WORK INSTRUCTIONS – Select the lines of the records containing the word "script" and list them.
====== EXTRACTED ENTRIES
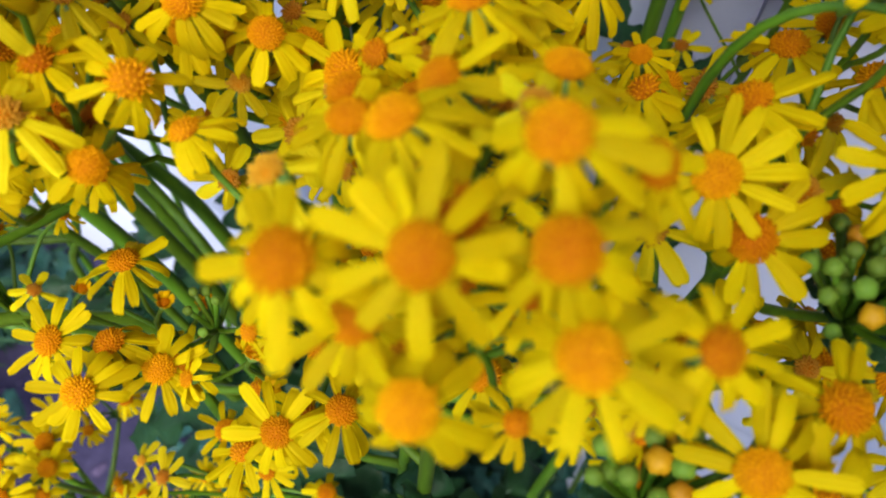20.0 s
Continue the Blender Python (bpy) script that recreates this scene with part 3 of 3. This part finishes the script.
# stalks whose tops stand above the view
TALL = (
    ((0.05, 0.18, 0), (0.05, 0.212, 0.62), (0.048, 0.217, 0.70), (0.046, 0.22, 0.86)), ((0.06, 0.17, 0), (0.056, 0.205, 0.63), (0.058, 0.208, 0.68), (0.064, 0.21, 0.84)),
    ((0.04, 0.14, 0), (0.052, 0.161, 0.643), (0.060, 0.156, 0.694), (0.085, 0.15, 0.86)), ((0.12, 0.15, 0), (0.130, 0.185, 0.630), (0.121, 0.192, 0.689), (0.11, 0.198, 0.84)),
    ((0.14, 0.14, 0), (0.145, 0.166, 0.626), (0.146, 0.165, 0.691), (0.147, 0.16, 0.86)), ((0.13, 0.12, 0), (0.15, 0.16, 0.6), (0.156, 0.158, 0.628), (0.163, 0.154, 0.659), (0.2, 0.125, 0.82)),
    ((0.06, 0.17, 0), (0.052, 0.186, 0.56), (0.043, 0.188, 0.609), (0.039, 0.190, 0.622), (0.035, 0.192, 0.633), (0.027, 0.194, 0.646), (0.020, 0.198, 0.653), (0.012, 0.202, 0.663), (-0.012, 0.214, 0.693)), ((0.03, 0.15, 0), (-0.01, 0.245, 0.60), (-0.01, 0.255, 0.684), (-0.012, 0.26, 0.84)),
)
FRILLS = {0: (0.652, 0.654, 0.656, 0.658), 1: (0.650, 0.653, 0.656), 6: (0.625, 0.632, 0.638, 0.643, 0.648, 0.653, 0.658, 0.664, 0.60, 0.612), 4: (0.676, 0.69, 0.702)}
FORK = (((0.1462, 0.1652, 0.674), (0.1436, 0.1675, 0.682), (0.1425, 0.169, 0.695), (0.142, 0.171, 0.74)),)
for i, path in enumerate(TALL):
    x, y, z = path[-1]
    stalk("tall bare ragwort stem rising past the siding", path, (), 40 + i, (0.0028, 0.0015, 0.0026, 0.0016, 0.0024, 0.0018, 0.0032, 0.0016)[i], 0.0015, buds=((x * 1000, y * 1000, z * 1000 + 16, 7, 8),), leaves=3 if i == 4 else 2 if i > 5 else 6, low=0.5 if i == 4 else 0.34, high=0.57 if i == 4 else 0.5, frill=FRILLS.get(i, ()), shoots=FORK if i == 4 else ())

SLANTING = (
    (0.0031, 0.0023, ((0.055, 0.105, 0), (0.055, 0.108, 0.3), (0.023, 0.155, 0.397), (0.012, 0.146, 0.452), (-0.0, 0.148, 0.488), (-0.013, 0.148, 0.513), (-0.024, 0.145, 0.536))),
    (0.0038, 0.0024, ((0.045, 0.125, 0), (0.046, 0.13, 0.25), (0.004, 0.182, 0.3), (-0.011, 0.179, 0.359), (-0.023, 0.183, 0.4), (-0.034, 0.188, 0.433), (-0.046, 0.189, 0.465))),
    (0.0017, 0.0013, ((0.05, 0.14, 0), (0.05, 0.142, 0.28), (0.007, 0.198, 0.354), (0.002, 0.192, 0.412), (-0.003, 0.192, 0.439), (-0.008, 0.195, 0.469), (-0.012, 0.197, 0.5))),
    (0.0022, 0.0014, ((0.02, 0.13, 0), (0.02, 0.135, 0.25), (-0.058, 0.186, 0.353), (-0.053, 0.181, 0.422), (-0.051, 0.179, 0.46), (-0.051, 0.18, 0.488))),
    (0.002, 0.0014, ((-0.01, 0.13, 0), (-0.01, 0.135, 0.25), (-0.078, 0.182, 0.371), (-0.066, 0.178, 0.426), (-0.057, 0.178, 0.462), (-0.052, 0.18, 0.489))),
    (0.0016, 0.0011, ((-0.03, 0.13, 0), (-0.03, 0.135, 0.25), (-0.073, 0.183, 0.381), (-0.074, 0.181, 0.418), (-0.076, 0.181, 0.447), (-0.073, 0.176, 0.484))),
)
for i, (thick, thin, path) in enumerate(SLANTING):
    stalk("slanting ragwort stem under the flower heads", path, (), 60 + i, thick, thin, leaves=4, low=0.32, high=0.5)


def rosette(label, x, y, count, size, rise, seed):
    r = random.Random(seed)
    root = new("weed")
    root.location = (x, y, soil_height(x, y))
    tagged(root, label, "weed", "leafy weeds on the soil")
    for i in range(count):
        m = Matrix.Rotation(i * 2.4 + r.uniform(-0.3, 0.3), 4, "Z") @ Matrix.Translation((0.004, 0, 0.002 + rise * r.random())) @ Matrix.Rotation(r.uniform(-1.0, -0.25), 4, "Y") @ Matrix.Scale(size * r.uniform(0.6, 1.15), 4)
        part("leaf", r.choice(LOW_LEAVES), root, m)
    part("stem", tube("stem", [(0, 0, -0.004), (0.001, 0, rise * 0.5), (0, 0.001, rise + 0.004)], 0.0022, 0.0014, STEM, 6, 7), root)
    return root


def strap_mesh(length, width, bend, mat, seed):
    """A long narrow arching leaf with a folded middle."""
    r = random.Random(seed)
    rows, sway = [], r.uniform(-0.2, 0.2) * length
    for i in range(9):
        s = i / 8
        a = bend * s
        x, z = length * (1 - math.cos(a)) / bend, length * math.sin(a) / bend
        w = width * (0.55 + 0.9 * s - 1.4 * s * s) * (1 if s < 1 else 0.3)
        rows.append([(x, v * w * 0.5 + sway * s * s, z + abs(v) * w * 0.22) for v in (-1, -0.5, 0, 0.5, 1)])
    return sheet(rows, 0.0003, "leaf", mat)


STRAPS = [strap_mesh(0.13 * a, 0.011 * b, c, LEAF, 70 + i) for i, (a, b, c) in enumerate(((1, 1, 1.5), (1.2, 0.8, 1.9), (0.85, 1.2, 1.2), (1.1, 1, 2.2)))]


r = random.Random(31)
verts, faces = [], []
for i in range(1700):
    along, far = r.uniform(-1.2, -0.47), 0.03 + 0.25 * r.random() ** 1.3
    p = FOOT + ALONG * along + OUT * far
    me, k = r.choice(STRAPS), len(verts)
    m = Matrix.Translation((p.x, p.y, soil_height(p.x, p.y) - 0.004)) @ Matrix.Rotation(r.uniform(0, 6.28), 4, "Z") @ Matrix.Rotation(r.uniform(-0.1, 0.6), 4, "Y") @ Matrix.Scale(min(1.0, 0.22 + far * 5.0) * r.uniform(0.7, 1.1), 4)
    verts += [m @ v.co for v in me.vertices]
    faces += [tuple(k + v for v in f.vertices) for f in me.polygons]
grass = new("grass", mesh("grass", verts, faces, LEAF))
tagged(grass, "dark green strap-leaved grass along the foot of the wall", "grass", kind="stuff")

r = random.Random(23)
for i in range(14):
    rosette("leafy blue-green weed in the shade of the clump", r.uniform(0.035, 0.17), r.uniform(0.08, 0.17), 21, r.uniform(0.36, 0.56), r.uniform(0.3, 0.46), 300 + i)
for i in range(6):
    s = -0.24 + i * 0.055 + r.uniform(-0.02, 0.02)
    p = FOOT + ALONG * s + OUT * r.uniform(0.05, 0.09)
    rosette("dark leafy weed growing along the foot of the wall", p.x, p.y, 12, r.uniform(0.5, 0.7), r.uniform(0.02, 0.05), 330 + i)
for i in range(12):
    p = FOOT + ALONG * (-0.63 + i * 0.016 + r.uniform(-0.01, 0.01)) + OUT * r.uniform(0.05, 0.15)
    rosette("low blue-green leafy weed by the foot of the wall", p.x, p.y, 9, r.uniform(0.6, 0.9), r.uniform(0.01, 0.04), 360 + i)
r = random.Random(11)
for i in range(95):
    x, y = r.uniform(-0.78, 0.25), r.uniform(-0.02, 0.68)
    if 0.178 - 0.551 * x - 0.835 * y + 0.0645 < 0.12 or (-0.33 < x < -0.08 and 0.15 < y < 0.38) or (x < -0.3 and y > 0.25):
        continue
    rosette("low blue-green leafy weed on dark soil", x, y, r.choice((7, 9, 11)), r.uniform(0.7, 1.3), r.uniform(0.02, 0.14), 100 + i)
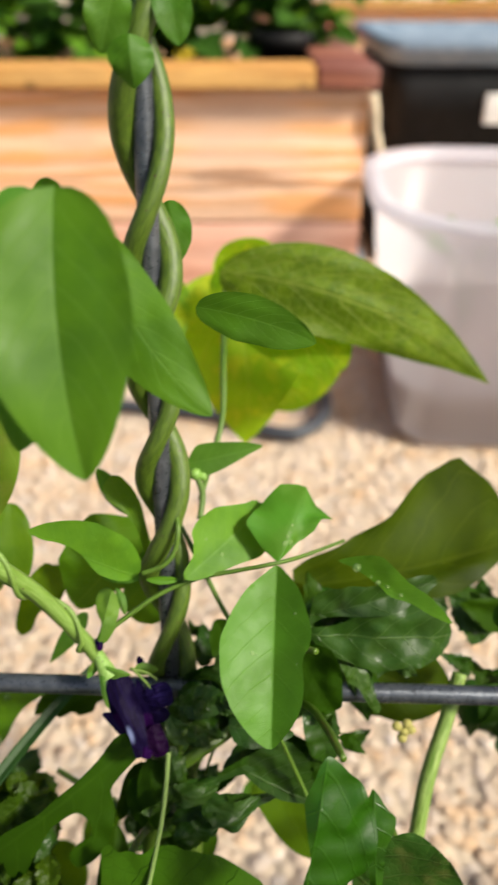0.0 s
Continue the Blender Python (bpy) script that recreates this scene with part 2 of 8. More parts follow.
============
ANSWER TO THIS PROBLEM –
Continue the Blender Python (bpy) script that recreates this scene with part 3 of 3. This part finishes the script.
Continue the Blender Python (bpy) script that recreates this scene with part 2 of 8. More parts follow.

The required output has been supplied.